• **Exercise goal**:
Output the data word for word, dropping every image.

• **3D scene code data**:
_____
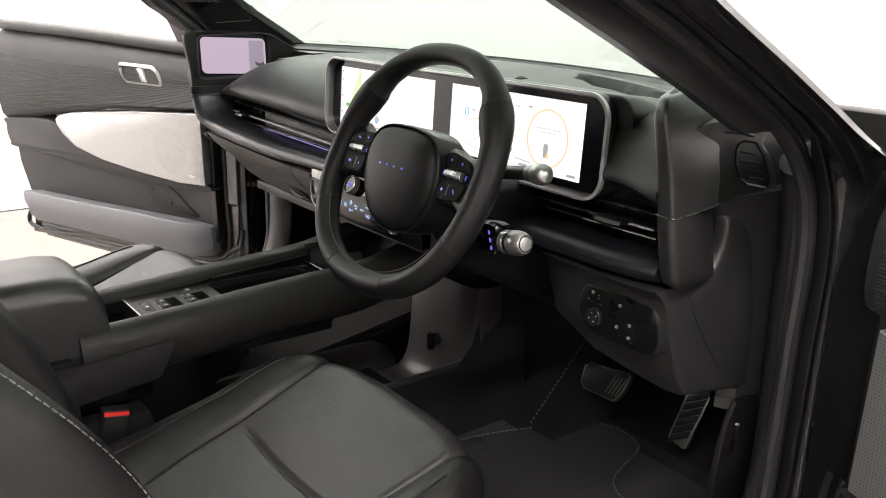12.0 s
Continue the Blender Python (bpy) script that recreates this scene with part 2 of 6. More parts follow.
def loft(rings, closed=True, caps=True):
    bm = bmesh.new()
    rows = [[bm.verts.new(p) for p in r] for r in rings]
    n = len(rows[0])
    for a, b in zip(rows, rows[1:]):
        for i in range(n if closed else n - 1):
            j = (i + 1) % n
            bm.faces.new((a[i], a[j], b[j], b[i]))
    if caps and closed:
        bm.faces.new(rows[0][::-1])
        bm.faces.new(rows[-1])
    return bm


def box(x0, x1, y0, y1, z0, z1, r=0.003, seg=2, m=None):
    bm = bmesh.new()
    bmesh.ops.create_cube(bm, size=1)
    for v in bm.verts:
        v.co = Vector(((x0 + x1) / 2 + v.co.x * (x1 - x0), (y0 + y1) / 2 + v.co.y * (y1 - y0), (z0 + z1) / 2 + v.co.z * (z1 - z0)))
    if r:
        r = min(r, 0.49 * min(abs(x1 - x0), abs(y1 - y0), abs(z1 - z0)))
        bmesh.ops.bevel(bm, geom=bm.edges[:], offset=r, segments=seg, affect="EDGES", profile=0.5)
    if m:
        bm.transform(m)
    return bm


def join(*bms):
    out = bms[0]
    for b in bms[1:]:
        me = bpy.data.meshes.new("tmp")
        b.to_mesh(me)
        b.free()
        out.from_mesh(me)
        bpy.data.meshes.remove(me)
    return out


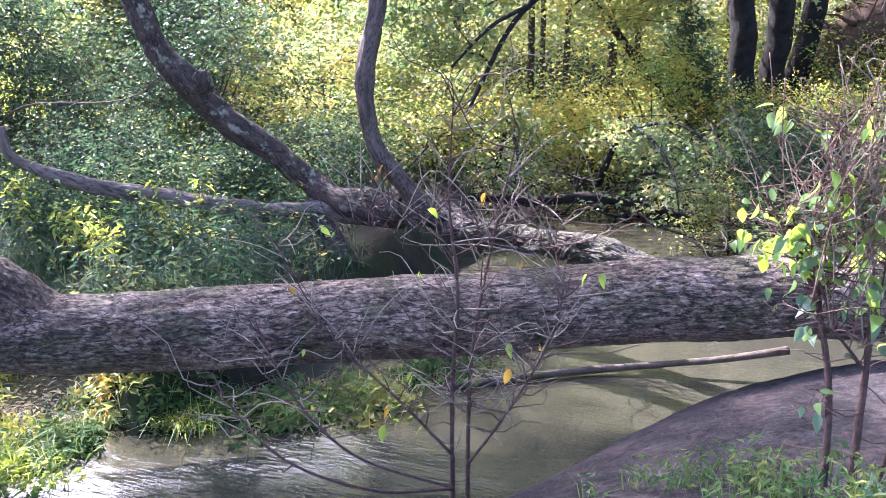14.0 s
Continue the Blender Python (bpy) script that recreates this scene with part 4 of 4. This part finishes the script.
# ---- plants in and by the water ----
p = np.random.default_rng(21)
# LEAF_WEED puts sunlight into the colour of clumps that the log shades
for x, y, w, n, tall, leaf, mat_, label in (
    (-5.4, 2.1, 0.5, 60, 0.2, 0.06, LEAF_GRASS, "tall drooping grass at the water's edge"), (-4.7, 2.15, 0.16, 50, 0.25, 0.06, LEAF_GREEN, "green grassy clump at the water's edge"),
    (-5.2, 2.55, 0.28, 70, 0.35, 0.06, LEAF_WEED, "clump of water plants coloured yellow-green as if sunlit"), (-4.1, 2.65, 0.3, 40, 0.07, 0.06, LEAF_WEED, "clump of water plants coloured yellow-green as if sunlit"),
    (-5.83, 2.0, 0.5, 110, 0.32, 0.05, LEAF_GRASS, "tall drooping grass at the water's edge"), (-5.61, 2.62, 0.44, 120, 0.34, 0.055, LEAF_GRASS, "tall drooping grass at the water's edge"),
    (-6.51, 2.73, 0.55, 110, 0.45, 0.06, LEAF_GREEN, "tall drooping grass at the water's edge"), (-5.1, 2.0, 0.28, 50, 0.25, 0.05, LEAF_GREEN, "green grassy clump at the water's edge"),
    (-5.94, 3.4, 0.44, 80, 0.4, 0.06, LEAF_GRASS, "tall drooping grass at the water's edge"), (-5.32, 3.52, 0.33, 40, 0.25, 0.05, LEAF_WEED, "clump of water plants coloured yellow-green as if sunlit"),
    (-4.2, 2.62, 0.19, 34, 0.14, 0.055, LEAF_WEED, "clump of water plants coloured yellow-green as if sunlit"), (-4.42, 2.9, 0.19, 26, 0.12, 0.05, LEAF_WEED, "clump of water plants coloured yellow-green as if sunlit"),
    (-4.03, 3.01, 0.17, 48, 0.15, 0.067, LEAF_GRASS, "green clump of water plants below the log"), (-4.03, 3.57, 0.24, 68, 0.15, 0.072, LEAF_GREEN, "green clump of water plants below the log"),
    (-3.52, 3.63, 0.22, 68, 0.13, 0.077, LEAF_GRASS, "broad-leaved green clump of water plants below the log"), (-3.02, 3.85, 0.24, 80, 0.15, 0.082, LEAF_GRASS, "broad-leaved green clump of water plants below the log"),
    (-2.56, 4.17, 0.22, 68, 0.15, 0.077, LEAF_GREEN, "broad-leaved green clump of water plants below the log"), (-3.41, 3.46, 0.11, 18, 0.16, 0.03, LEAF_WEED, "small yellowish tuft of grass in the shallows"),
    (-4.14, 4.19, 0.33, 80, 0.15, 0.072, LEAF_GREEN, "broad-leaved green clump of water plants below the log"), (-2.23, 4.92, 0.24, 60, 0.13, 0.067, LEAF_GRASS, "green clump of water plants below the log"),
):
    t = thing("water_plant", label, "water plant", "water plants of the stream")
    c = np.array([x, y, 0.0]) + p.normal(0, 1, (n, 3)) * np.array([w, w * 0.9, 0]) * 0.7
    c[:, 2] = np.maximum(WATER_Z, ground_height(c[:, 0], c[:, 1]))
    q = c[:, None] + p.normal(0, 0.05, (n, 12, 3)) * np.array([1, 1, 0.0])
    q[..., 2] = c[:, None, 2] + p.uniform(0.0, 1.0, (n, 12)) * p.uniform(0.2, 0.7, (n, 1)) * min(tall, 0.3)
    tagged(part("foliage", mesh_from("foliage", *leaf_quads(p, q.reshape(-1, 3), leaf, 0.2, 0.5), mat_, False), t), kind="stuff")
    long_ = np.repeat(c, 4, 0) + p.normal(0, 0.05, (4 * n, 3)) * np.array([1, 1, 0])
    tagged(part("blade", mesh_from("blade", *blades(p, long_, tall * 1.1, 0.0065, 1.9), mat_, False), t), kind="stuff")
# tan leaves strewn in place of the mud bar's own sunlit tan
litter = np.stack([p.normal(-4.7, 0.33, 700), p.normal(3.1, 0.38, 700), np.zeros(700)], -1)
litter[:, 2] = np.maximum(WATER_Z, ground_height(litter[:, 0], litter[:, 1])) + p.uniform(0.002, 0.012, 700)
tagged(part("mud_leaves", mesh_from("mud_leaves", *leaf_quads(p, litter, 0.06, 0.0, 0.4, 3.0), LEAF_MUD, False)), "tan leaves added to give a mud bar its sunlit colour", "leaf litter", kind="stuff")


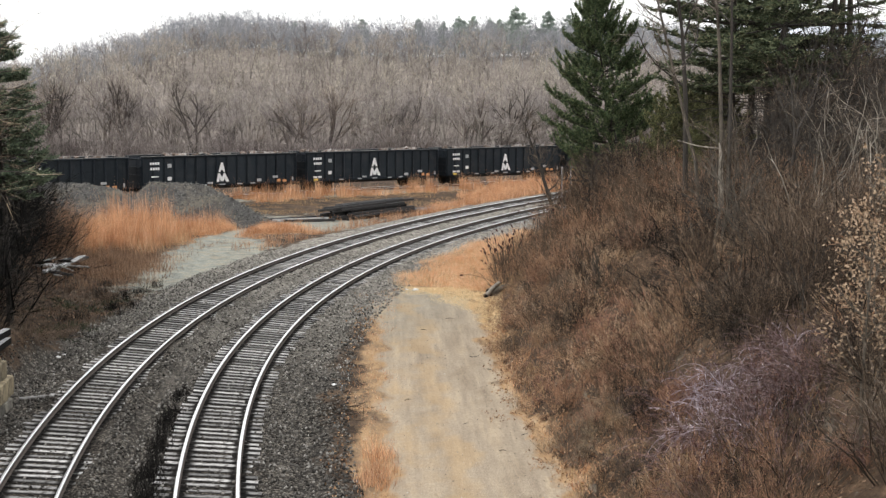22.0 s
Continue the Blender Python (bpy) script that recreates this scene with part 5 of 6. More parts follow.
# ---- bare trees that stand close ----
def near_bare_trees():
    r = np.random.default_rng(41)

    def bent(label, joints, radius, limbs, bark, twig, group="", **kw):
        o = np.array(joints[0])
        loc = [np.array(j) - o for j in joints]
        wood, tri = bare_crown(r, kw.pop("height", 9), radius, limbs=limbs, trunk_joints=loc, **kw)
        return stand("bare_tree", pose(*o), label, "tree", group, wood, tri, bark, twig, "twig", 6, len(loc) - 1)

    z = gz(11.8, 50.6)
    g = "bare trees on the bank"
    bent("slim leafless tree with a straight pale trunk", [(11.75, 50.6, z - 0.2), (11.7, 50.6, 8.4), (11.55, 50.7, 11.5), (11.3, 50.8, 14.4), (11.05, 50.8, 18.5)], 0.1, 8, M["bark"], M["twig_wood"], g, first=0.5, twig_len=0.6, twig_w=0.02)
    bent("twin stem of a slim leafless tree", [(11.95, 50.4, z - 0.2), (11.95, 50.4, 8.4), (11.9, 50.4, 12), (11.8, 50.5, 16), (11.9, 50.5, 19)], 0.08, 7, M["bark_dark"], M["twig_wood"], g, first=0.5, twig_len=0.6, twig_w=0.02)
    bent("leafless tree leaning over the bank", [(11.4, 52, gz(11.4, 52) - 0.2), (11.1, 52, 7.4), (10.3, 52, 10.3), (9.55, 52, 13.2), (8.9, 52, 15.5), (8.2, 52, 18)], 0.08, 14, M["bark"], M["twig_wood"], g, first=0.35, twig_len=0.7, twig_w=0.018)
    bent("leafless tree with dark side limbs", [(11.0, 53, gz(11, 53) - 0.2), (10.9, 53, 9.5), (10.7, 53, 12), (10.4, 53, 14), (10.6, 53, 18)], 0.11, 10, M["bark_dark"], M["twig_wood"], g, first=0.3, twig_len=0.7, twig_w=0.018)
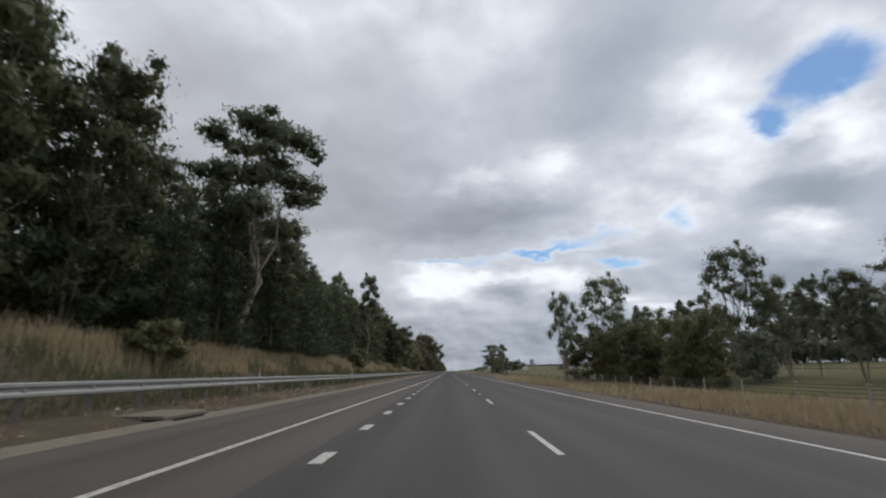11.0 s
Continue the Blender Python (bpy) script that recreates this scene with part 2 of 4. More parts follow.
_____
• **Complete answer**:
12.0 s
Continue the Blender Python (bpy) script that recreates this scene with part 2 of 6. More parts follow.
def loft(rings, closed=True, caps=True):
    bm = bmesh.new()
    rows = [[bm.verts.new(p) for p in r] for r in rings]
    n = len(rows[0])
    for a, b in zip(rows, rows[1:]):
        for i in range(n if closed else n - 1):
            j = (i + 1) % n
            bm.faces.new((a[i], a[j], b[j], b[i]))
    if caps and closed:
        bm.faces.new(rows[0][::-1])
        bm.faces.new(rows[-1])
    return bm


def box(x0, x1, y0, y1, z0, z1, r=0.003, seg=2, m=None):
    bm = bmesh.new()
    bmesh.ops.create_cube(bm, size=1)
    for v in bm.verts:
        v.co = Vector(((x0 + x1) / 2 + v.co.x * (x1 - x0), (y0 + y1) / 2 + v.co.y * (y1 - y0), (z0 + z1) / 2 + v.co.z * (z1 - z0)))
    if r:
        r = min(r, 0.49 * min(abs(x1 - x0), abs(y1 - y0), abs(z1 - z0)))
        bmesh.ops.bevel(bm, geom=bm.edges[:], offset=r, segments=seg, affect="EDGES", profile=0.5)
    if m:
        bm.transform(m)
    return bm


def join(*bms):
    out = bms[0]
    for b in bms[1:]:
        me = bpy.data.meshes.new("tmp")
        b.to_mesh(me)
        b.free()
        out.from_mesh(me)
        bpy.data.meshes.remove(me)
    return out


14.0 s
Continue the Blender Python (bpy) script that recreates this scene with part 4 of 4. This part finishes the script.
# ---- plants in and by the water ----
p = np.random.default_rng(21)
# LEAF_WEED puts sunlight into the colour of clumps that the log shades
for x, y, w, n, tall, leaf, mat_, label in (
    (-5.4, 2.1, 0.5, 60, 0.2, 0.06, LEAF_GRASS, "tall drooping grass at the water's edge"), (-4.7, 2.15, 0.16, 50, 0.25, 0.06, LEAF_GREEN, "green grassy clump at the water's edge"),
    (-5.2, 2.55, 0.28, 70, 0.35, 0.06, LEAF_WEED, "clump of water plants coloured yellow-green as if sunlit"), (-4.1, 2.65, 0.3, 40, 0.07, 0.06, LEAF_WEED, "clump of water plants coloured yellow-green as if sunlit"),
    (-5.83, 2.0, 0.5, 110, 0.32, 0.05, LEAF_GRASS, "tall drooping grass at the water's edge"), (-5.61, 2.62, 0.44, 120, 0.34, 0.055, LEAF_GRASS, "tall drooping grass at the water's edge"),
    (-6.51, 2.73, 0.55, 110, 0.45, 0.06, LEAF_GREEN, "tall drooping grass at the water's edge"), (-5.1, 2.0, 0.28, 50, 0.25, 0.05, LEAF_GREEN, "green grassy clump at the water's edge"),
    (-5.94, 3.4, 0.44, 80, 0.4, 0.06, LEAF_GRASS, "tall drooping grass at the water's edge"), (-5.32, 3.52, 0.33, 40, 0.25, 0.05, LEAF_WEED, "clump of water plants coloured yellow-green as if sunlit"),
    (-4.2, 2.62, 0.19, 34, 0.14, 0.055, LEAF_WEED, "clump of water plants coloured yellow-green as if sunlit"), (-4.42, 2.9, 0.19, 26, 0.12, 0.05, LEAF_WEED, "clump of water plants coloured yellow-green as if sunlit"),
    (-4.03, 3.01, 0.17, 48, 0.15, 0.067, LEAF_GRASS, "green clump of water plants below the log"), (-4.03, 3.57, 0.24, 68, 0.15, 0.072, LEAF_GREEN, "green clump of water plants below the log"),
    (-3.52, 3.63, 0.22, 68, 0.13, 0.077, LEAF_GRASS, "broad-leaved green clump of water plants below the log"), (-3.02, 3.85, 0.24, 80, 0.15, 0.082, LEAF_GRASS, "broad-leaved green clump of water plants below the log"),
    (-2.56, 4.17, 0.22, 68, 0.15, 0.077, LEAF_GREEN, "broad-leaved green clump of water plants below the log"), (-3.41, 3.46, 0.11, 18, 0.16, 0.03, LEAF_WEED, "small yellowish tuft of grass in the shallows"),
    (-4.14, 4.19, 0.33, 80, 0.15, 0.072, LEAF_GREEN, "broad-leaved green clump of water plants below the log"), (-2.23, 4.92, 0.24, 60, 0.13, 0.067, LEAF_GRASS, "green clump of water plants below the log"),
):
    t = thing("water_plant", label, "water plant", "water plants of the stream")
    c = np.array([x, y, 0.0]) + p.normal(0, 1, (n, 3)) * np.array([w, w * 0.9, 0]) * 0.7
    c[:, 2] = np.maximum(WATER_Z, ground_height(c[:, 0], c[:, 1]))
    q = c[:, None] + p.normal(0, 0.05, (n, 12, 3)) * np.array([1, 1, 0.0])
    q[..., 2] = c[:, None, 2] + p.uniform(0.0, 1.0, (n, 12)) * p.uniform(0.2, 0.7, (n, 1)) * min(tall, 0.3)
    tagged(part("foliage", mesh_from("foliage", *leaf_quads(p, q.reshape(-1, 3), leaf, 0.2, 0.5), mat_, False), t), kind="stuff")
    long_ = np.repeat(c, 4, 0) + p.normal(0, 0.05, (4 * n, 3)) * np.array([1, 1, 0])
    tagged(part("blade", mesh_from("blade", *blades(p, long_, tall * 1.1, 0.0065, 1.9), mat_, False), t), kind="stuff")
# tan leaves strewn in place of the mud bar's own sunlit tan
litter = np.stack([p.normal(-4.7, 0.33, 700), p.normal(3.1, 0.38, 700), np.zeros(700)], -1)
litter[:, 2] = np.maximum(WATER_Z, ground_height(litter[:, 0], litter[:, 1])) + p.uniform(0.002, 0.012, 700)
tagged(part("mud_leaves", mesh_from("mud_leaves", *leaf_quads(p, litter, 0.06, 0.0, 0.4, 3.0), LEAF_MUD, False)), "tan leaves added to give a mud bar its sunlit colour", "leaf litter", kind="stuff")


22.0 s
Continue the Blender Python (bpy) script that recreates this scene with part 5 of 6. More parts follow.
# ---- bare trees that stand close ----
def near_bare_trees():
    r = np.random.default_rng(41)

    def bent(label, joints, radius, limbs, bark, twig, group="", **kw):
        o = np.array(joints[0])
        loc = [np.array(j) - o for j in joints]
        wood, tri = bare_crown(r, kw.pop("height", 9), radius, limbs=limbs, trunk_joints=loc, **kw)
        return stand("bare_tree", pose(*o), label, "tree", group, wood, tri, bark, twig, "twig", 6, len(loc) - 1)

    z = gz(11.8, 50.6)
    g = "bare trees on the bank"
    bent("slim leafless tree with a straight pale trunk", [(11.75, 50.6, z - 0.2), (11.7, 50.6, 8.4), (11.55, 50.7, 11.5), (11.3, 50.8, 14.4), (11.05, 50.8, 18.5)], 0.1, 8, M["bark"], M["twig_wood"], g, first=0.5, twig_len=0.6, twig_w=0.02)
    bent("twin stem of a slim leafless tree", [(11.95, 50.4, z - 0.2), (11.95, 50.4, 8.4), (11.9, 50.4, 12), (11.8, 50.5, 16), (11.9, 50.5, 19)], 0.08, 7, M["bark_dark"], M["twig_wood"], g, first=0.5, twig_len=0.6, twig_w=0.02)
    bent("leafless tree leaning over the bank", [(11.4, 52, gz(11.4, 52) - 0.2), (11.1, 52, 7.4), (10.3, 52, 10.3), (9.55, 52, 13.2), (8.9, 52, 15.5), (8.2, 52, 18)], 0.08, 14, M["bark"], M["twig_wood"], g, first=0.35, twig_len=0.7, twig_w=0.018)
    bent("leafless tree with dark side limbs", [(11.0, 53, gz(11, 53) - 0.2), (10.9, 53, 9.5), (10.7, 53, 12), (10.4, 53, 14), (10.6, 53, 18)], 0.11, 10, M["bark_dark"], M["twig_wood"], g, first=0.3, twig_len=0.7, twig_w=0.018)
11.0 s
Continue the Blender Python (bpy) script that recreates this scene with part 2 of 4. More parts follow.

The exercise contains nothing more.